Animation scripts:
-*-*-
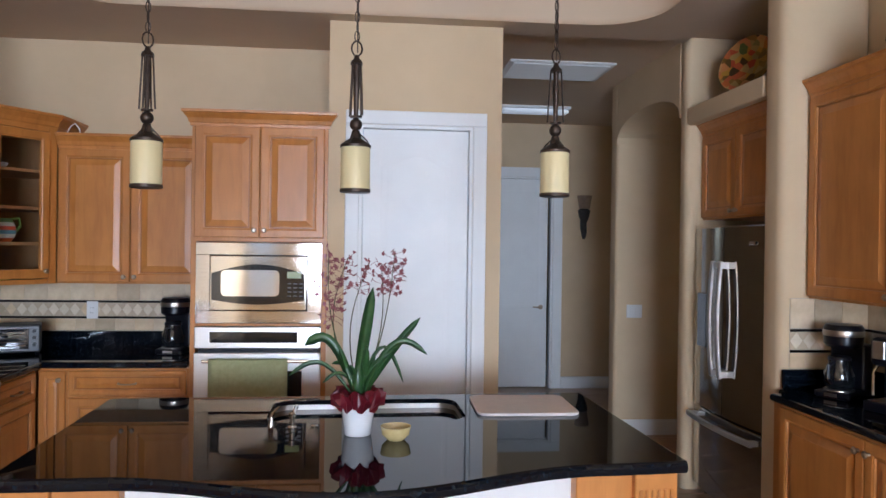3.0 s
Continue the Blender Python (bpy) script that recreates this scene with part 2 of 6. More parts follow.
def inset(outline, d):
    """Moves a closed counter-clockwise outline inwards by d."""
    out, n = [], len(outline)
    for i in range(n):
        a, p, b = (Vector(outline[j % n]) for j in (i - 1, i, i + 1))
        u, v = (p - a).normalized(), (b - p).normalized()
        m = Vector((-u.y, u.x)) + Vector((-v.y, v.x))
        m = m / max(0.3, m.length_squared / 2)
        out.append((p.x + m.x * d, p.y + m.y * d))
    return out


def round_rect(x0, x1, y0, y1, r, n=6):
    out = []
    for cx, cy, a0 in ((x1 - r, y0 + r, -90), (x1 - r, y1 - r, 0), (x0 + r, y1 - r, 90), (x0 + r, y0 + r, 180)):
        out += [(cx + r * math.cos(radians(a0 + 90 * k / n)), cy + r * math.sin(radians(a0 + 90 * k / n))) for k in range(n + 1)]
    return out


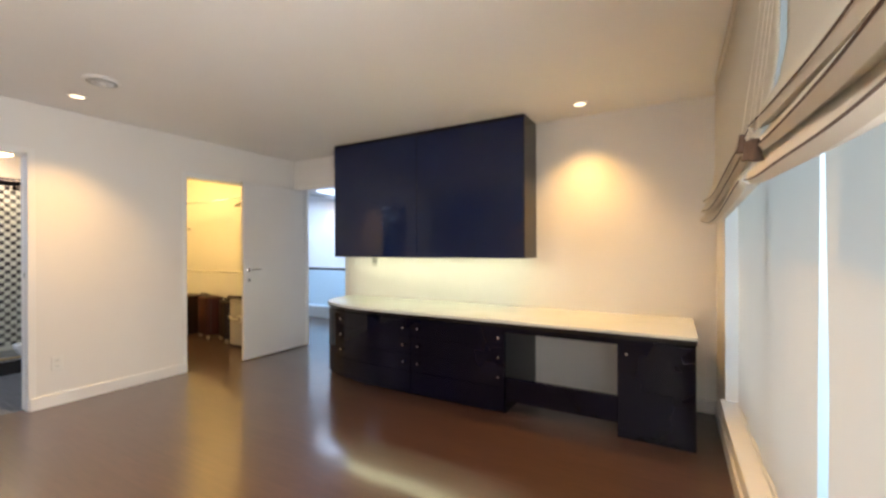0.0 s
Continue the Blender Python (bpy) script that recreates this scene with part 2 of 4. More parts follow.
def mesh_of(bm, name, material, smooth=False):
    me = bpy.data.meshes.new(name)
    bm.to_mesh(me)
    bm.free()
    for m in (material if isinstance(material, (list, tuple)) else [material]):
        me.materials.append(m)
    if smooth:
        for p in me.polygons:
            p.use_smooth = True
        me.set_sharp_from_angle(angle=radians(40))
    return me


def part(name, bm, material, parent=None, label="", smooth=False):
    ob = new(name, mesh_of(bm, name, material, smooth))
    ob.parent = parent
    if label:
        ob["label"] = label
    return ob


def thing(name, label, category, group="", at=(0, 0, 0), rz=0, kind=""):
    ob = new(name)
    ob.matrix_basis = pose(*at, 0, 0, rz)
    return tagged(ob, label, category, group, kind)


def boxes(*spans, bevel=0.0, segs=2):
    """A bmesh of boxes, each (x0, x1, y0, y1, z0, z1)."""
    bm = bmesh.new()
    for x0, x1, y0, y1, z0, z1 in spans:
        m = Matrix.LocRotScale(((x0 + x1) / 2, (y0 + y1) / 2, (z0 + z1) / 2), None, (x1 - x0, y1 - y0, z1 - z0))
        bmesh.ops.create_cube(bm, size=1, matrix=m)
    if bevel:
        bmesh.ops.bevel(bm, geom=bm.edges[:], offset=bevel, segments=segs, affect="EDGES", profile=0.5)
    return bm


def lathe(profile, steps=24, m=None, bm=None):
    """Turns (radius, height) pairs about the z axis."""
    bm = bm or bmesh.new()
    m = m or Matrix()
    rings = []
    for r, h in profile:
        if r < 1e-5:
            rings.append([bm.verts.new(m @ Vector((0, 0, h)))])
        else:
            rings.append([bm.verts.new(m @ Vector((r * math.cos(2 * math.pi * i / steps), r * math.sin(2 * math.pi * i / steps), h))) for i in range(steps)])
    for a, b in zip(rings, rings[1:]):
        for i in range(steps):
            j = (i + 1) % steps
            if len(a) == 1 and len(b) > 1:
                bm.faces.new((a[0], b[i], b[j]))
            elif len(b) == 1 and len(a) > 1:
                bm.faces.new((a[i], a[j], b[0]))
            elif len(a) > 1:
                bm.faces.new((a[i], a[j], b[j], b[i]))
    bmesh.ops.recalc_face_normals(bm, faces=bm.faces[:])
    return bm


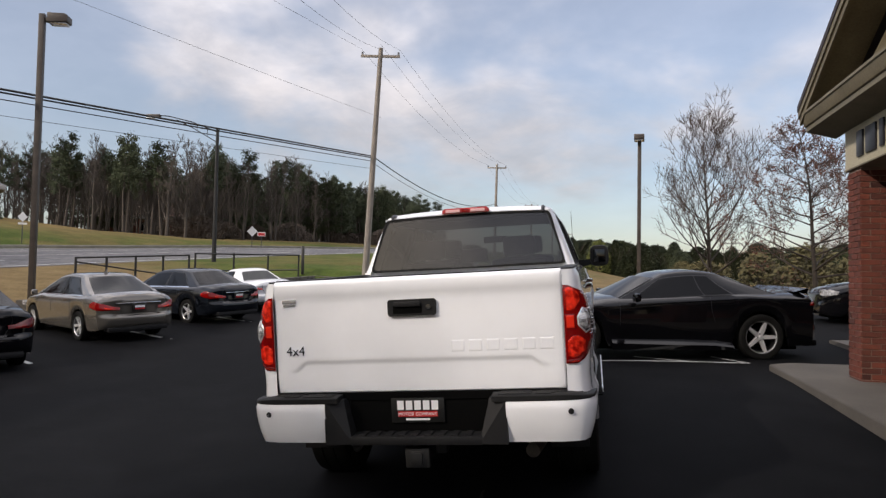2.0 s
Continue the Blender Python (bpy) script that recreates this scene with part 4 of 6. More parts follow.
for k in range(15):
    y = lerp(4.25, 5.60, k / 14)
    zt = top_z(y) + 0.004
    xe = side_x(y, zt) - 0.01
    crown = 0.085 * smoothstep(5.75, 4.9, y)
    grid.append([(x * xe, y + 0.10 * (1 - x * x), zt + crown * (1 - abs(x) ** 3) + 0.018 * smoothstep(0.62, 0.72, abs(x)) * smoothstep(1.0, 0.8, abs(x))) for x in (-1, -0.9, -0.75, -0.65, -0.4, 0, 0.4, 0.65, 0.75, 0.9, 1)])
add_grid(bm, grid)
part("bonnet", bm, WHITE_PAINT, truck, "", 50)
box("grille", -0.56, 0.56, 5.62, 5.70, 0.78, 1.12, BLACK_PLASTIC, truck, 0.03)
for k in range(4):
    box("grille_bar", -0.55, 0.55, 5.69, 5.72, 0.82 + k * 0.075, 0.845 + k * 0.075, CHROME, truck, 0.006)
bm = bmesh.new()
add_prism(bm, [(-0.945, 5.20), (-0.90, 5.46), (-0.75, 5.64), (-0.4, 5.70), (0.4, 5.70), (0.75, 5.64), (0.90, 5.46), (0.945, 5.20), (0.8, 5.2), (-0.8, 5.2)], 2, 0.42, 0.74)
bmesh.ops.bevel(bm, geom=list(bm.edges), offset=0.025, segments=2, affect='EDGES')
fb = part("front_bumper", bm, BLACK_PLASTIC, truck)
box("bumper_valance", -0.85, 0.85, 5.22, 5.60, 0.34, 0.44, BLACK_PLASTIC, fb, 0.02)
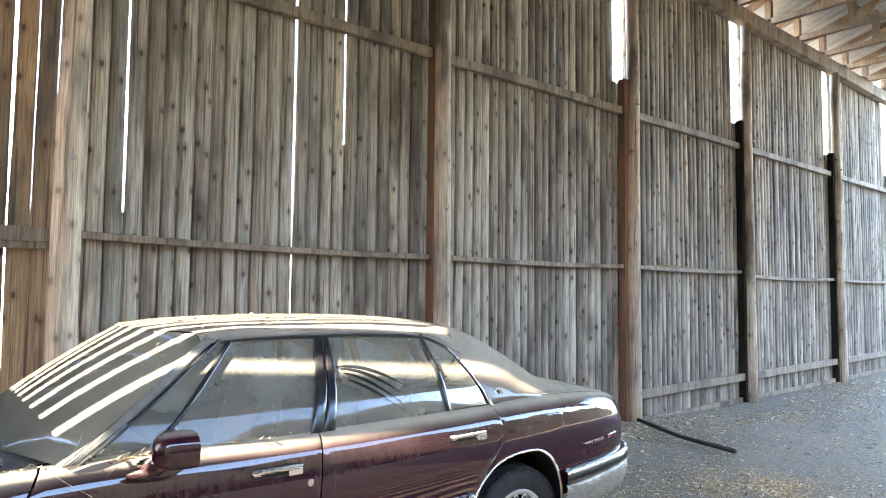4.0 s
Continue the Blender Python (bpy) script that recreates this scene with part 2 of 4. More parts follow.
M_RIDGE = plain("worn ridge metal", (0.27, 0.255, 0.23), 0.42, 0.8, 0.45, 30, 0.0, 0.1)
M_DUSTY = plain("dust-covered dark paint", (0.115, 0.105, 0.09), 0.9, 0, 0.35, 30, 0.05, 0.1)
M_MOULD = plain("black rubbing strip rubber", (0.006, 0.006, 0.007), 0.42, 0, 0.3, 40, 0.0, 0.3, 0.3)
M_CLAD = grimy_metal()
M_BUMPER = grimy_metal("dull dirty bumper metal", (0.27, 0.25, 0.215), (0.47, 0.44, 0.38), 0.55, 0.05)
M_ROCKER = grimy_metal("muddy maroon rocker", (0.05, 0.03, 0.028), (0.12, 0.085, 0.07), 0.0, 0.12)
M_ALLOY = plain("dull alloy", (0.40, 0.385, 0.355), 0.42, 0.7, 0.25, 30, 0.05, 0.25)
M_AMBER = plain("amber lens", (0.95, 0.62, 0.02), 0.2, 0, 0.1, 60)
M_CREAM = plain("cream plastic tank", (0.50, 0.48, 0.36), 0.5, 0, 0.15, 30, 0, 0.3)
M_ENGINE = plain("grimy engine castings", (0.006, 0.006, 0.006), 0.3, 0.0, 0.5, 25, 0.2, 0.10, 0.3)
M_STEEL = plain("bare dirty steel", (0.07, 0.067, 0.063), 0.4, 0.8, 0.3, 25, 0.1, 0.15)
M_SEAT = plain("faded interior cloth", (0.10, 0.06, 0.06), 0.95, 0, 0.3, 60)
M_TIN = plain("galvanised roof sheet", (0.20, 0.20, 0.195), 0.55, 0.3, 0.3, 6, 0.05)
M_BIN = plain("black painted panel", (0.009, 0.0085, 0.008), 0.6, 0, 0.45, 9, 0.1, 0.2, 0.3)


def ground_material():
    k = Nodes("packed dirt")
    p = k.world_pos()
    fine = k.noise(p, 130, 5, 0.7)
    mid = k.noise(p, 14, 5, 0.65)
    broad = k.noise(p, 1.3, 4, 0.6)
    c = k.mix(k.map(fine, 0.38, 0.62), (0.045, 0.034, 0.024), (0.25, 0.19, 0.13))
    cell = k.n("TexVoronoi")
    k.put(cell.inputs["Vector"], p)
    cell.inputs["Scale"].default_value = 85
    tone = k.n("SeparateColor")
    k.t.links.new(cell.outputs["Color"], tone.inputs[0])
    c = k.mix(0.5, c, k.ramp(tone.outputs[0], [(0.0, (0.03, 0.023, 0.017)), (0.45, (0.10, 0.08, 0.058)), (0.8, (0.19, 0.152, 0.11)), (1.0, (0.48, 0.40, 0.28))]))
    c = k.mix(k.map(mid, 0.4, 0.7, 0.0, 0.35), c, (0.17, 0.135, 0.095))
    c = k.mix(k.map(broad, 0.48, 0.62, 0.0, 0.45), c, (0.10, 0.087, 0.074))
    k.set(c, 0.92)
    k.bump(k.math("ADD", k.math("ADD", fine, mid), tone.outputs[1]), 0.9, 0.012)
    return k.mat


def chip_material():
    k = Nodes("wood chips")
    r = k.island()
    p = k.world_pos((1, 1, 1))
    c = k.ramp(r, [(0.0, (0.06, 0.038, 0.018)), (0.18, (0.24, 0.156, 0.078)), (0.42, (0.52, 0.368, 0.195)), (0.58, (0.31, 0.215, 0.115)), (0.80, (0.64, 0.475, 0.27)), (0.93, (0.86, 0.71, 0.475)), (1.0, (0.3, 0.12, 0.05))])
    c = k.mix(k.map(k.noise(p, 120, 4), 0.38, 0.7, 0.0, 0.42), c, (0.14, 0.10, 0.065))
    k.set(c, 0.9)
    return k.mat


def backdrop_material():
    k = Nodes("dark backdrop bank")
    p = k.world_pos()
    c = k.mix(k.map(k.noise(p, 3.0, 6, 0.7), 0.35, 0.65), (0.008, 0.011, 0.006), (0.040, 0.042, 0.022))
    c = k.mix(k.map(k.noise(p, 0.12, 3), 0.45, 0.65, 0.0, 0.6), c, (0.045, 0.034, 0.022))
    k.set(c, 0.9)
    k.bump(k.noise(p, 4.0, 5), 1.0, 0.2)
    return k.mat


M_BACKDROP = backdrop_material()
M_GROUND = ground_material()
M_CHIP = chip_material()


# ---- mesh helpers ----
def mesh_of(name, verts, faces, material, smooth=True):
    me = bpy.data.meshes.new(name)
    me.from_pydata([tuple(v) for v in verts], [], faces)
    me.materials.append(material)
    if smooth:
        me.shade_smooth()
    me.update()
    return me


def add(name, verts, faces, material, parent=None, label="", smooth=True):
    ob = new(name, mesh_of(name, verts, faces, material, smooth))
    if parent is not None:
        ob.parent = parent
    if label:
        ob["label"] = label
    return ob


def part(name, bm, material, parent, label="", smooth=False):
    me = bpy.data.meshes.new(name)
    bmesh.ops.recalc_face_normals(bm, faces=bm.faces)
    bm.to_mesh(me)
    bm.free()
    me.materials.append(material)
    if smooth:
        me.shade_smooth()
    ob = new(name, me)
    if parent is not None:
        ob.parent = parent
    if label:
        ob["label"] = label
    return ob


def sheet(name, rows, material, parent, label="", thick=0.0, wrap=False, out=1):
    """A surface through equal rows of points; thick: metres given to it on its inner side."""
    n = len(rows[0])
    verts = [v for row in rows for v in row]
    faces = []
    for i in range(len(rows) - 1):
        for j in range(n if wrap else n - 1):
            a, b = i * n + j, i * n + (j + 1) % n
            faces.append((a, b, b + n, a + n) if out > 0 else (a, a + n, b + n, b))
    ob = add(name, verts, faces, material, parent, label)
    if thick:
        m = ob.modifiers.new("thickness", "SOLIDIFY")
        m.thickness, m.offset = thick, -1
        s = ob.modifiers.new("crisp edges", "WEIGHTED_NORMAL")
        s.weight = 90
    return ob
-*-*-
> _Task requirements_: Collect the lines of the records that include the string "recreates".

> _Output for this task_:
Continue the Blender Python (bpy) script that recreates this scene with part 2 of 6. More parts follow.
Continue the Blender Python (bpy) script that recreates this scene with part 2 of 4. More parts follow.
Continue the Blender Python (bpy) script that recreates this scene with part 4 of 6. More parts follow.
Continue the Blender Python (bpy) script that recreates this scene with part 2 of 4. More parts follow.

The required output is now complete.